Monday, January 31, 2011

Sheep and Sexy Ears

        I was originally going to bail on the book this week and read the short stories instead but I read a few pages of the legends and was kind of thinking “eh” and then I read the back of “A Wild Sheep Chase” and immediately fell in love. Maybe it was the ears.

        What I really liked about this book was the small things. For example, I liked the fact that no one had a name. I didn't realize it at first and then I realized that the narrator, his pretty-eared girlfriend, and the other characters were either given nicknames such as the “The Rat” or “The Boss”. I've had a lot of nameless characters in my own writing and I find it to be rather nice because then it's not just “George” its “Man” and it's sort of cutting the character down to the root without any extra bells or whistles. And as Murakami noted "Herring swim around on their own will but nobody gives them names". People are people and nothing more or less.  Also, the characters themselves were so distinctive that I think it was impossible to confuse them.
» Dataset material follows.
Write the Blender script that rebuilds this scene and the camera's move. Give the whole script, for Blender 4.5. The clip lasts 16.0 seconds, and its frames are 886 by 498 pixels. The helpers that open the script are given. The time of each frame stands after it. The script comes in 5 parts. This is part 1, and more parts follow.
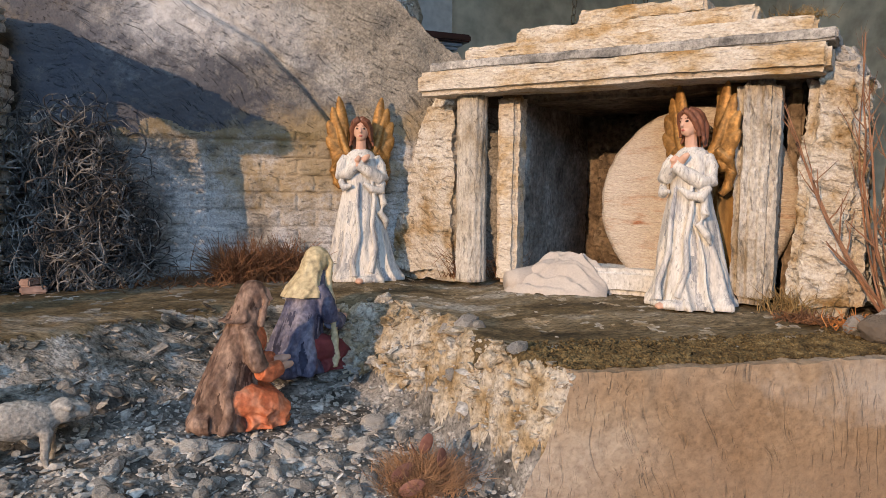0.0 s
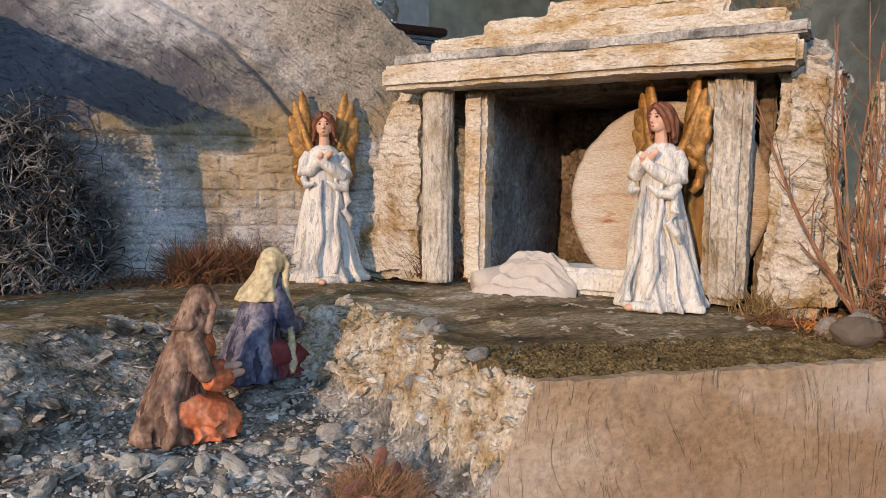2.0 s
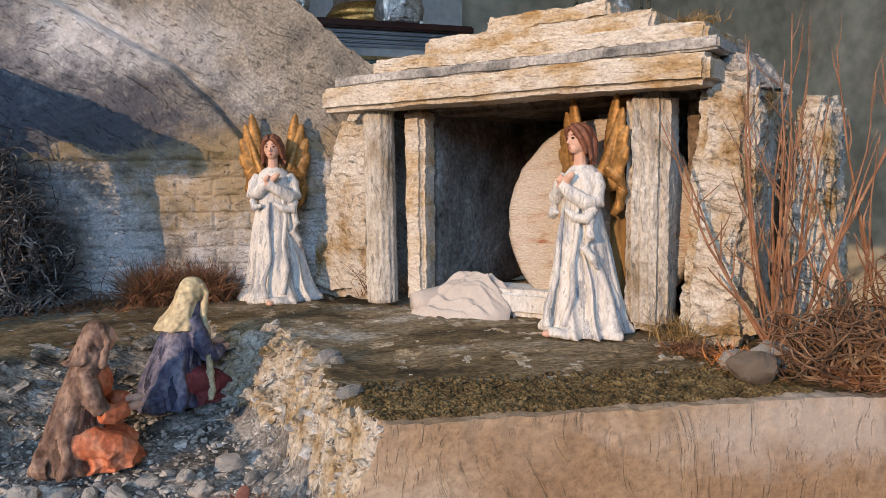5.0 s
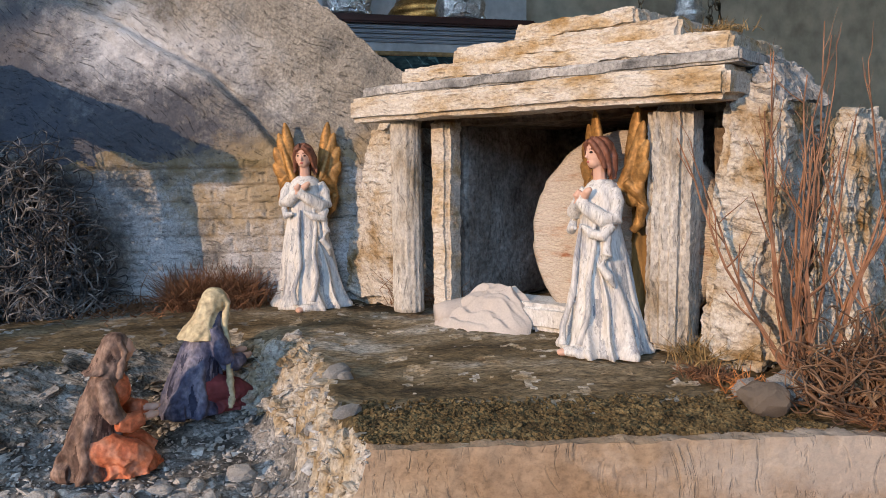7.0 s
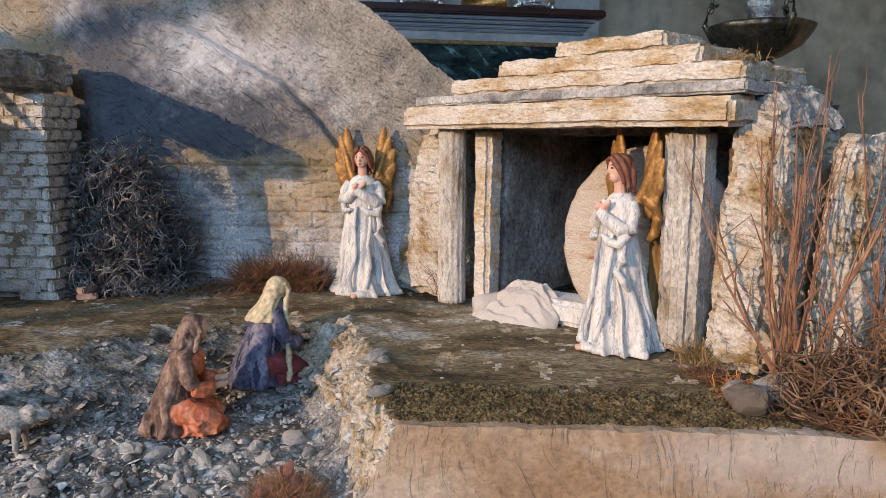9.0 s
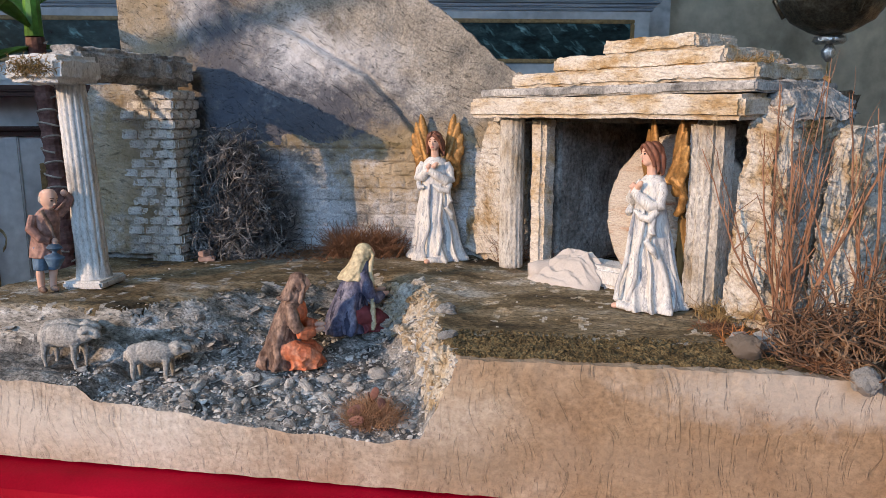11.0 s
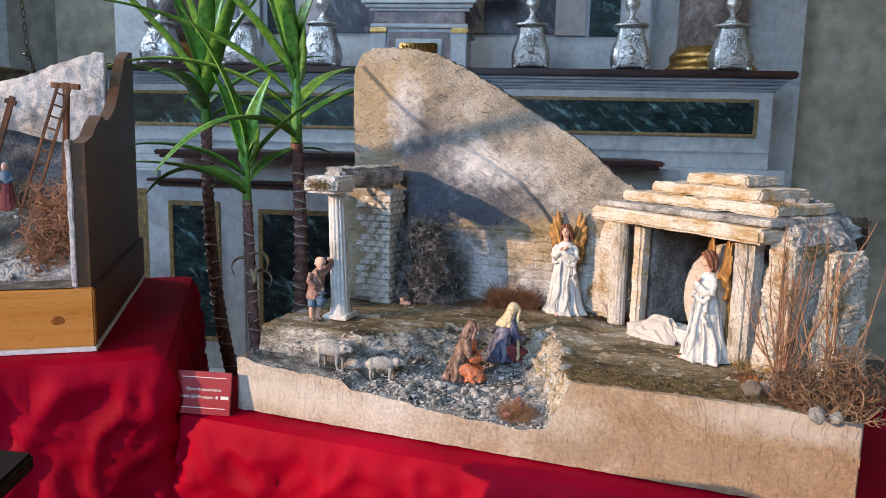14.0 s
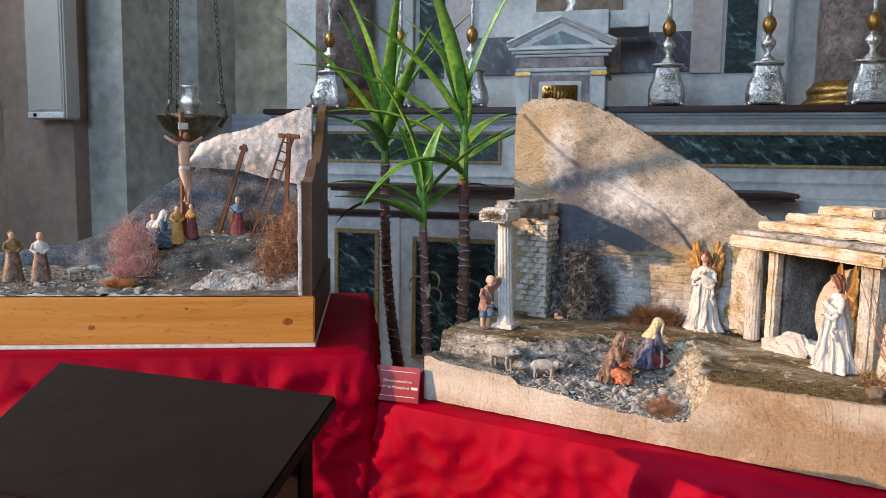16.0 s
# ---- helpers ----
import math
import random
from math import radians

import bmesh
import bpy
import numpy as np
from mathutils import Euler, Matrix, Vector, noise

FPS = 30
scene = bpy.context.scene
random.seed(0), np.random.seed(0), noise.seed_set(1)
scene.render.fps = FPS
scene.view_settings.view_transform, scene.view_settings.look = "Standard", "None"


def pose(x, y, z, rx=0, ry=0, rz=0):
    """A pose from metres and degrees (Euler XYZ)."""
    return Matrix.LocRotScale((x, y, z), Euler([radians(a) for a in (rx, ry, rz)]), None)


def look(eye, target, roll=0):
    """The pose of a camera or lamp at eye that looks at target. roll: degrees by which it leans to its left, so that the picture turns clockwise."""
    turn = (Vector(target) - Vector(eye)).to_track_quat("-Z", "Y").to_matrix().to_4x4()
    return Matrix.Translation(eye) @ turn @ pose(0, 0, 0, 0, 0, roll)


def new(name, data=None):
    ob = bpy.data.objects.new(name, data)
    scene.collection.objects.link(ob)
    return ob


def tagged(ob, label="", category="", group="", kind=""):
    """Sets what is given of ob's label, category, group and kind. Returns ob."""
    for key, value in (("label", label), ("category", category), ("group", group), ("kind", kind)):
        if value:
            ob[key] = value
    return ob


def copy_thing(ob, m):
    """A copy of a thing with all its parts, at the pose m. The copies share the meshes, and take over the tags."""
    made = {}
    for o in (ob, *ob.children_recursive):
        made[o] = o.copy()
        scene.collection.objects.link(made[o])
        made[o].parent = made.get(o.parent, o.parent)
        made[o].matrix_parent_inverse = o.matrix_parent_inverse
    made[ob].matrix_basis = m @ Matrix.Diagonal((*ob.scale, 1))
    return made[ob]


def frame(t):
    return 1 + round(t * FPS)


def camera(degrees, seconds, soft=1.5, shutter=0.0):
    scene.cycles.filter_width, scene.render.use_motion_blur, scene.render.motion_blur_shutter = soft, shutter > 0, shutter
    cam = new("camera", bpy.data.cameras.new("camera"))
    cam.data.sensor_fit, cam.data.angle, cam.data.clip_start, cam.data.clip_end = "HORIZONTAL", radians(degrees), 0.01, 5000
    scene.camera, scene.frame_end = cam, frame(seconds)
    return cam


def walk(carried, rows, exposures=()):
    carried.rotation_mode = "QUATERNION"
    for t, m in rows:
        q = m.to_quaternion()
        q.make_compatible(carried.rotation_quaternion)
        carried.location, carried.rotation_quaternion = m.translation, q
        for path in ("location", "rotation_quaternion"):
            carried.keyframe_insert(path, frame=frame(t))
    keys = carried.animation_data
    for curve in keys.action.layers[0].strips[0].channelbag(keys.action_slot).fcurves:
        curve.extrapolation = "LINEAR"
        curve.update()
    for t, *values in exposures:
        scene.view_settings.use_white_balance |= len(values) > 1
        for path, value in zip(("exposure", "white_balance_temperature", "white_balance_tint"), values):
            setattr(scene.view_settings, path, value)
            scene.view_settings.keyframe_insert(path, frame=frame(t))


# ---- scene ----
cam = camera(61.9, 16.0, soft=0.85)
PATH = [
    (0, (0.159, 0.031, 0.966), (1.006, 1.835, 0.794), 0.6),
    (0.5, (0.167, 0.038, 0.965), (1.03, 1.833, 0.784), 0.4),
    (1, (0.177, 0.043, 0.967), (1.054, 1.831, 0.784), 0.4),
    (1.5, (0.182, 0.047, 0.97), (1.068, 1.83, 0.784), 0.4),
    (2, (0.188, 0.048, 0.969), (1.078, 1.829, 0.784), 0.5),
    (2.5, (0.203, 0.045, 0.97), (1.094, 1.825, 0.781), 0.4),
    (3, (0.218, 0.031, 0.977), (1.095, 1.818, 0.787), 0.1),
    (3.5, (0.236, 0.013, 0.984), (1.085, 1.814, 0.794), -0.3),
    (4, (0.261, -0.003, 0.995), (1.076, 1.813, 0.799), -0.6),
    (6.5, (0.376, -0.008, 1.01), (0.957, 1.893, 0.783), -0.8),
    (7, (0.376, -0.016, 1.024), (0.915, 1.896, 0.792), -0.8),
    (7.5, (0.372, -0.03, 1.034), (0.864, 1.894, 0.799), -0.5),
    (8, (0.381, -0.048, 1.038), (0.826, 1.886, 0.792), -0.2),
    (8.2, (0.388, -0.055, 1.04), (0.815, 1.883, 0.786), -0.0),
    (10.5, (0.397, -0.226, 1.085), (0.581, 1.734, 0.733), -0.1),
    (11, (0.388, -0.258, 1.081), (0.533, 1.703, 0.715), -0.1),
    (11.5, (0.361, -0.31, 1.097), (0.486, 1.652, 0.732), 0.2),
    (12, (0.339, -0.394, 1.117), (0.445, 1.571, 0.758), 0.7),
    (12.5, (0.331, -0.496, 1.148), (0.404, 1.473, 0.802), 1.0),
    (13, (0.315, -0.595, 1.176), (0.325, 1.378, 0.844), 1.3),
    (13.5, (0.318, -0.665, 1.201), (0.237, 1.308, 0.884), 1.4),
    (14, (0.373, -0.754, 1.231), (0.15, 1.212, 0.939), 1.3),
    (14.5, (0.444, -0.878, 1.245), (0.092, 1.072, 0.976), 1.2),
    (15, (0.44, -0.979, 1.247), (-0.016, 0.953, 1.001), 1.1),
    (15.5, (0.372, -1.041, 1.255), (-0.146, 0.877, 1.025), 1.0),
    (16, (0.336, -1.062, 1.25), (-0.213, 0.849, 1.031), 0.9),
]
walk(cam, [(t, look(eye, target, roll)) for t, eye, target, roll in PATH],
     exposures=[(0.0, -0.25, 6350, 10), (7.0, -0.22, 5950, 10), (11.0, -0.06, 5850, 10), (12.5, 0.09, 5700, 9), (13.5, 0.2, 5850, 10), (16.0, 0.33, 6750, 12)])


# ---- world, sun, exposure ----
SUN_DIR = Vector((0.82, 0.545, -0.235)).normalized()
world = bpy.data.worlds.new("World")
scene.world = world
world.use_nodes = True
wn = world.node_tree.nodes
sky = wn.new("ShaderNodeTexSky")
sky.sky_type = 'NISHITA'
sky.sun_disc = False
sky.sun_elevation = math.asin(-SUN_DIR.z)
sky.sun_rotation = math.atan2(-SUN_DIR.x, -SUN_DIR.y)
wn["Background"].inputs["Strength"].default_value = 0.12
world.node_tree.links.new(sky.outputs[0], wn["Background"].inputs["Color"])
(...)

Who could confuse an extremely sexy-eared call girl with your ex wife who divorced you because you life was going nowhere?

        I liked the role that women played in this book. It seemed they possessed some sort of spiritual knowledge that the narrator lacked. For example, his dead ex girlfriend in the beginning was only off by a year when she predicted the age she would die. His pretty eared girlfriend even predicts the phone call about “lots of sheep and one sheep in particular” (49). She also seemed to have the sixth sense about which hotel they should stay in that would eventually lead them down the road to the sheep they were looking for. Without the aid of his girlfriend, the narrator wouldn't even gotten near the location of the sheep. This brings the matter of the quest itself, following a man who's basically coming and going nowhere in his life. This Nowhere Man is stuck on a random journey to find this sheep and it turns into a random fallout of events which I can only seem to grasp another search for the holy grail, but this time its a magical sheep.

         I think the sheep itself was kind of like the Moby Dick of this book. Everyone was looking for it, everyone wanted to harness its power or rather, be harnessed by its power. In the end it was all related in an odd sort of way, kind of like when you have a dream and everything falls together and then you wake up and you have that lingering feeling but the reason is gone. There was the constant thinking back to the whale penis, which again points back to Moby Dick, as well as the Dolphin Hotel which was going to originally be named Whale Hotel. In a sense, the narrator is the Ishmael of this book he's the last one left, with his friend the Rat dead, girlfriend gone, job gone, and nowhere to go. I think this really reflected on the book as a whole, about loss of self and loss of ideals.